2001 güçlü ekonomiye geçiş programı ile Türkiye dalgalı kur sistemine geçti. Ancak uygulama hatalı oldu;

Bir sıcak paranın kontrolü için önlem alınmadı.İki Aksak rekabet piyasası dalgalı kur politikası için uygun değildi.

O zaman yapılması gereken, sıcak paraya kontrol getirilmesi, doğrudan yabancı yatırım sermayesinin teşvik edilmesi. Yabancıya satılan bankaların sınırlı tutulması idi.

Bunlar yapılmayınca 2003 sonrası bol sıcak para girdi. Kur baskısı oluştu. Üretim ithalata bağımlı oldu. Bu nedenle Türkiye 20 yıldır cari açıkla baş edemiyor.

Aksak rekabet şartları altında dalgalı kur politikasının otomatik sağlayıcı özelliği çalışmadı.

Teorik olarak dalgalı kur sisteminin döviz kurunu dengeye getireceği savunulmus?tur. Dalgalı kur sisteminde, cari ac?ık ortaya çıkarsa doviz ihtiyacı ve doviz talebi artarve doviz kuru deger kazanır, milli para deger kaybeder. Ulkenin dış rekabet gucu artar. Döviz girişi olur.Dış ticaret ac?ığı ve cari açık kalkar. Dış odemelerde yeniden denge sağlanır.
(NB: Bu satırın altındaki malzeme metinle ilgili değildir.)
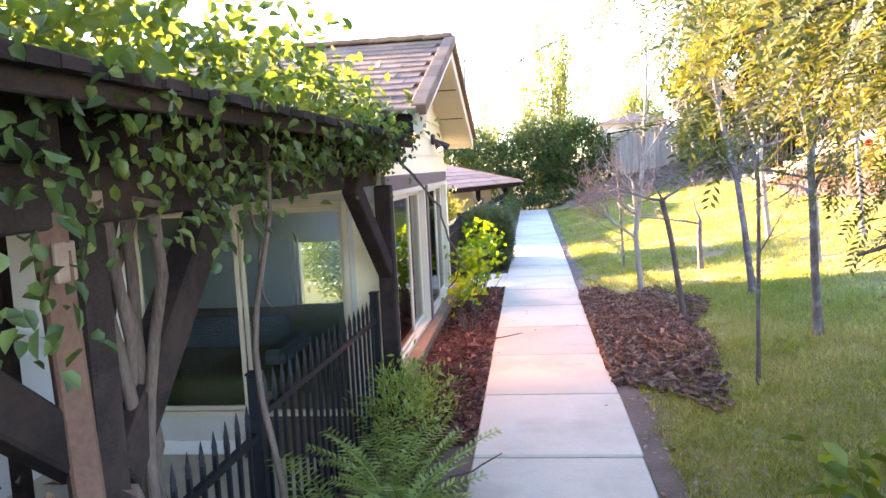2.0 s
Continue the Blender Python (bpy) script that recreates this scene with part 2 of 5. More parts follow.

Cari fazla veren durumlarda ise tersi olur.

Ama eğer ihracat malı üretimde ithal girdi payı yüzde 70 gibi yüksek ise sistem çalışmaz.

Ancak, gelişmiş ekonomiler için uygun bir sistem olan dalgalı kur sistemi, Türkiye'nin 2001 yılındaki ekonomik yapı ve piyasa yapısı ile uyumlu degildi. Aslına bakarsak bugün de uyumlu değildir.

Söz gelimi, 2023 ve 2024 sıcak para girişi de hükümetin beceriksizliği ve dalgalı kur sistemi nedeni ile oldu. Hükümet sıcak para girişini başarı gibi gösteriyor.

2024 yılı boyunca Türkiye'de Tüketici Fiyat Endeksi (TÜFE) yıllık yüzde 44,38 oranında arttı. 2 Ocak 2024 tarihinde 29,6675 TL olan dolar kuru 31 Aralık 2024' te 35,4338 lira oldu. Kur artışı yüzde 19,44 oranında artışla sınırlı kaldı.

2024 başında bir yıllık mevduat faizi yüzde 38,88 idi. 1000 Dolarını bozdurup TL mevduatına yatıranlar, 2024 sonunda mevduat artı faizleri ile 1162,79 dolar aldılar. TL'yi 3 er aylık yatıranların doları ise yıl sonunda 1200 dolar oldu. Bu oranlar sıcak para için çekici bir kazanç kapısıdır.

Sıcak para girdi, MB rezervleri de düzeldi. Ama sıcak para üstünde ekonomik istikrar olmaz ve siyasette, ekonomide en ufak bir sorun olursa, geldiği gibi gider. Kur artışı olur. Türkiye de sıcak para çok daha fazla risklidir. Çünkü ekonomide kırılganlık yüksektir. Kaldı ki; uluslararası istatistik verilerinde dünyada en riskli ülkeler arasında gösteriliyor.